Haunted by memories of failure and embarrassing moments from his youth, award-winning writer Robin Hemley decided to go back for a second chance.

In an effort to recast his previous disappointments, the 48-year-old author revisited kindergarten, summer camp, sixth grade and the high school prom — experiences he chronicles in his new book Do-Over.

"There were things that I just couldn't let go from when I was a child," Hemley tells Liane Hansen.

Among those experiences was a strange kindergarten teacher who stepped on his back at nap time and told his parents he was going to grow up to be a thug. (The teacher, Hemley notes, had to be committed the year after he was in her class.)

So, after passing a background check and obtaining the appropriate parental permission forms, Hemley went back to kindergarten. He admits he was "more than a little conspicuous" amid his young classmates. But, he adds, "the kids immediately accepted me, not as a 5-year-old, but as a fellow kindergartner."

Also detailed is his return to summer camp, where he bunked with 10-year-old boys and was ordered around by teenage camp counselors. He says he wanted to re-do summer camp because he had been a "bad physical specimen" who couldn't play sports very well the first time around.

"I thought, 'You know, I could probably go back and actually beat a bunch of 10-year-olds at baseketball and soccer and baseball,' " he says. "In fact, I found out that I still couldn't beat them."

In his return to summer camp, Hemley learned a new term — "regressive pull" — which seemed to sum up his experiences well.

"It's this idea that if you are around a group of people who are appreciably younger than you, you actually start acting that age.

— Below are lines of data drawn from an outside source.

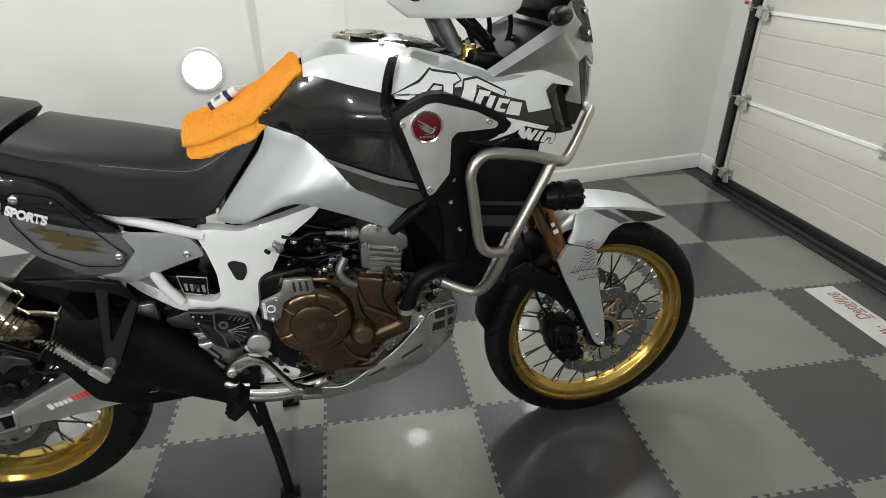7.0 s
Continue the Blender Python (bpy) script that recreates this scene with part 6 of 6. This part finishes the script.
cyl(bm, (1.628, FY - 0.112, 0.337), (1.628, FY - 0.09, 0.337), 0.017, ch=0.002)
cyl(bm, (1.628, FY - 0.115, 0.337), (1.628, FY - 0.107, 0.337), 0.011, seg=6)
part("front_axle", bm, ALU_DARK, bike, "front axle end")
# fork clamps
for z in (0.97, 1.16):
    bm = bmesh.new()
    slab(bm, [(fork_x(z) - 0.045, z + 0.0), (fork_x(z) + 0.04, z - 0.018), (fork_x(z) + 0.045, z + 0.012), (fork_x(z) - 0.04, z + 0.03)], FY - 0.135, FY + 0.135, 0.006, 0.01)
    part("fork_clamp", bm, BLACK_METAL, bike)
bm = bmesh.new()
lathe(bm, [(-0.02, 0.002), (0.018, 0.002), (0.018, 0.014), (0.012, 0.016), (0.012, 0.025), (-0.006, 0.027), (-0.006, 0.02), (-0.02, 0.02)], (1.182, -0.098, 1.178), 24, axis="z", rfun=lambda a, h, r: 0.0015 * math.sin(a * 12) if r > 0.012 else 0)
fcap = part("fork_cap", bm, GOLD, bike, "gold fork adjuster cap")
twin(fcap, bike, Matrix.Translation((0, 0.13, 0)))

# ---- crash bars, fog lamps ----
bm = bmesh.new()
A = [(1.229, -0.275, 0.762), (1.190, -0.28, 0.766), (1.166, -0.28, 0.79), (1.155, -0.28, 0.85), (1.145, -0.28, 0.92), (1.140, -0.28, 0.955), (1.153, -0.279, 0.986), (1.185, -0.277, 1.0), (1.268, -0.270, 0.988), (1.335, -0.258, 0.968), (1.38, -0.225, 0.955), (1.44, -0.15, 0.975), (1.50, -0.075, 1.008), (1.522, -0.045, 1.018), (1.527, -0.02, 1.02)]
tube(bm, A, 0.0128, seg=16)
crash = part("crash_bar", bm, BARS, bike, "satin steel crash bar")
bm = bmesh.new()
tube(bm, [(1.335, -0.258, 0.968), (1.298, -0.268, 0.90), (1.24, -0.275, 0.785), (1.222, -0.262, 0.72), (1.205, -0.235, 0.655), (1.185, -0.218, 0.625), (1.155, -0.20, 0.622), (1.095, -0.177, 0.645)], 0.0128, seg=16)
cr2 = part("crash_bar_brace", bm, BARS, crash)
twin(crash, bike, Matrix.Translation((0, -0.04, 0)) @ Matrix.Diagonal((1, -1, 1, 1)))
twin(cr2, crash, Matrix.Translation((0, -0.04, 0)) @ Matrix.Diagonal((1, -1, 1, 1)))
for p in ((1.335, -0.258, 0.968), (1.232, -0.275, 0.764)):
    bm = bmesh.new()
    lathe(bm, [(-0.004, 0.0125), (-0.004, 0.0155), (0.004, 0.0155), (0.004, 0.0125)], p, 16, axis="z")
    part("weld", bm, BARS, crash)
bm = bmesh.new()
cyl(bm, (1.10, -0.185, 0.644), (1.075, -0.165, 0.653), 0.017, ch=0.003)
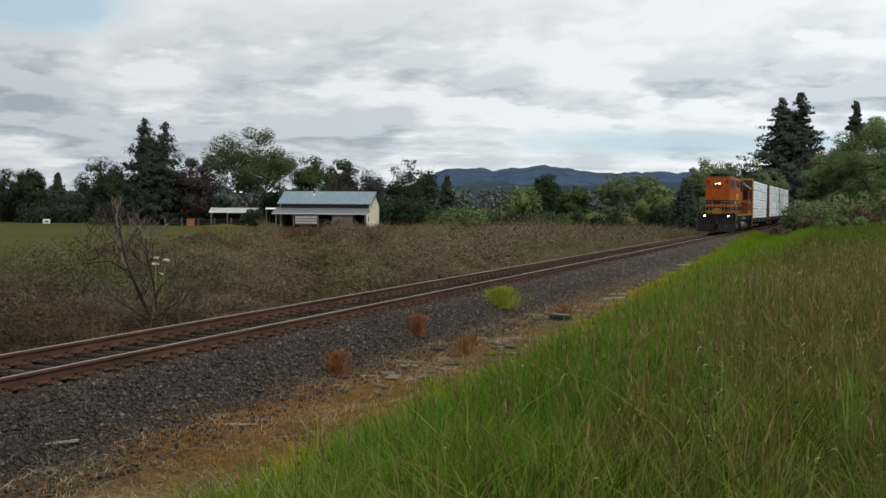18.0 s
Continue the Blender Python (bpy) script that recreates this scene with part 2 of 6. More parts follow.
def stone_build(nt, b):
    g = G(nt)
    r = g.math("FRACT", g.math("ADD", g.island(), g.rand()))
    c = g.ramp(r, (0.0, (0.022, 0.018, 0.016)), (0.45, (0.068, 0.056, 0.046)), (0.88, (0.112, 0.094, 0.078)), (0.985, (0.21, 0.19, 0.165)))
    pos = g.coord("World")
    c = g.mix(g.math("MULTIPLY", g.noise(pos, 1.1, 3, 0.6), 0.6), c, (0.04, 0.026, 0.019))
    # oily and dirty at first, dusty further along
    y = g.math("ADD", g.xyz(pos)[1], g.math("MULTIPLY", g.noise(pos, 0.25, 3, 0.6), 10.0))
    c = g.mix(g.ramp(g.math("MULTIPLY", y, 0.02), (0.3, 0.25), (0.5, 0.0)), c, (0.025, 0.018, 0.013))
    c = g.mix(g.ramp(g.math("MULTIPLY", y, 0.01), (0.3, 0.0), (0.65, 0.45)), c, (0.13, 0.112, 0.096))
    # brake dust and oil between the rails
    off = g.math("ABSOLUTE", g.math("SUBTRACT", g.xyz(pos)[0], TRACK))
    c = g.mix(g.ramp(off, (0.5, 0.8), (0.95, 0.0)), c, (0.017, 0.011, 0.008))
    g.put(b.inputs["Base Color"], c)
    b.inputs["Roughness"].default_value = 0.95
    b.inputs["Specular IOR Level"].default_value = 0.08
    g.put(b.inputs["Normal"], g.bump(g.noise(g.coord(), 45, 3), 0.4, 0.01))


def tie_build(nt, b):
    g = G(nt)
    co = g.coord()
    grain = g.noise(g.scaled(co, (1.2, 22, 22)), 2.0, 5, 0.65)
    c = g.mix(grain, (0.013, 0.009, 0.0065), (0.052, 0.036, 0.025))
    c = g.mix(g.math("MULTIPLY", g.math("POWER", g.rand(), 3.0), 0.55), c, (0.085, 0.066, 0.05))
    g.put(b.inputs["Base Color"], c)
    b.inputs["Roughness"].default_value = 0.95
    b.inputs["Specular IOR Level"].default_value = 0.08
    g.put(b.inputs["Normal"], g.bump(grain, 0.8, 0.02))


def rust_build(nt, b):
    g = G(nt)
    co = g.coord()
    a = g.noise(g.scaled(co, (3, 0.6, 3)), 2.0, 6, 0.65)
    c = g.ramp(a, (0.3, (0.042, 0.022, 0.014)), (0.55, (0.082, 0.042, 0.025)), (0.78, (0.13, 0.07, 0.04)))
    g.put(b.inputs["Base Color"], c)
    b.inputs["Roughness"].default_value = 0.85
    b.inputs["Specular IOR Level"].default_value = 0.15
    g.put(b.inputs["Normal"], g.bump(g.noise(co, 60, 3), 0.3, 0.004))


def railtop_build(nt, b):
    g = G(nt)
    co = g.coord()
    a = g.noise(g.scaled(co, (30, 0.5, 30)), 1.2, 4, 0.6)
    c = g.mix(g.ramp(a, (0.4, 0.0), (0.7, 1.0)), (0.21, 0.158, 0.12), (0.14, 0.09, 0.06))
    g.put(b.inputs["Base Color"], c)
    b.inputs["Metallic"].default_value = 0.4
    b.inputs["Roughness"].default_value = 0.42


def bark_build(nt, b):
    g = G(nt)
    co = g.coord()
    a = g.noise(g.scaled(co, (6, 6, 1.2)), 1.5, 6, 0.65)
    g.put(b.inputs["Base Color"], g.mix(a, (0.025, 0.02, 0.016), (0.11, 0.09, 0.07)))
    b.inputs["Roughness"].default_value = 0.92
    g.put(b.inputs["Normal"], g.bump(a, 0.7, 0.03))


def glow(name, col, strength):
    def build(nt, b):
        b.inputs["Base Color"].default_value = (*col, 1)
        b.inputs["Emission Color"].default_value = (*col, 1)
        b.inputs["Emission Strength"].default_value = strength
    return material(name, build)


def glass_build(nt, b):
    b.inputs["Base Color"].default_value = (0.012, 0.014, 0.016, 1)
    b.inputs["Roughness"].default_value = 0.06
    b.inputs["Specular IOR Level"].default_value = 0.3


def roof_build(nt, b):
    g = G(nt)
    co = g.coord()
    a = g.noise(g.scaled(co, (5, 0.5, 0.5)), 1.0, 5, 0.6)
    c = g.mix(g.ramp(a, (0.35, 0.0), (0.7, 1.0)), (0.185, 0.255, 0.295), (0.13, 0.18, 0.21))
    c = g.mix(g.math("MULTIPLY", g.ramp(g.noise(co, 0.6, 5, 0.65), (0.5, 0.0), (0.72, 1.0)), 0.45), c, (0.3, 0.34, 0.36))
    g.put(b.inputs["Base Color"], c)
    b.inputs["Metallic"].default_value = 0.25
    b.inputs["Roughness"].default_value = 0.42


def wrap_build(nt, b):
    """White printed wrap of a lumber package: faint creases, grey scuffs, the dull print of its maker as grey marks."""
    g = G(nt)
    co = g.coord()
    r = g.rand()
    crease = g.noise(g.scaled(co, (1, 3.4, 0.9)), 2.2, 6, 0.7, 0.8)
    c = g.mix(g.ramp(crease, (0.35, 0.0), (0.7, 1.0)), (0.88, 0.92, 0.96), (0.66, 0.71, 0.76))
    c = g.mix(g.math("MULTIPLY", r, 0.3), c, (0.76, 0.8, 0.84))
    scuff = g.ramp(g.noise(co, 5, 6, 0.7), (0.6, 0.0), (0.75, 1.0))
    c = g.mix(g.math("MULTIPLY", scuff, 0.3), c, (0.4, 0.39, 0.37))
    g.put(b.inputs["Base Color"], c)
    b.inputs["Roughness"].default_value = 0.45
    g.put(b.inputs["Normal"], g.bump(crease, 0.9, 0.09))


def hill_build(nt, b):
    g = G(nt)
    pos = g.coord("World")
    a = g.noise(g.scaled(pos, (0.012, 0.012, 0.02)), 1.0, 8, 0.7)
    # distance haze is put into the forest colour as blue-grey
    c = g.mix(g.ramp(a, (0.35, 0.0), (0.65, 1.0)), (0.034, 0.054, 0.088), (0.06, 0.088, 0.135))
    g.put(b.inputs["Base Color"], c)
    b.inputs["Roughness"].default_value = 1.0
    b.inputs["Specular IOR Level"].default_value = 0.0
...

So I was around a bunch of 10-year-olds, and I have to say that regressive pull had me in a headlock," he says.

Hemley also wanted to experience the high school prom, which he missed the first time around because he was too shy to ask out the girl he had a crush on. As fate would have it, when he contacted his high school to explain his plan, his would-have-been prom date was the school's alumni liaison. So Hemley — who is married with three children — was able to ask his high school crush to the prom. After she checked it with her husband, and he checked it with his wife, it worked out.

"On prom night, I took her to dinner. I also took her husband to dinner and their 8-year-old son. I doubt many prom couples do that," Hemley says.

In the end, Hemley says, reliving past traumas was a remarkable experience. "In a way I got to reoccupy past embarrassments and failures and really put them in perspective, and I realized that they are really not necessarily failures."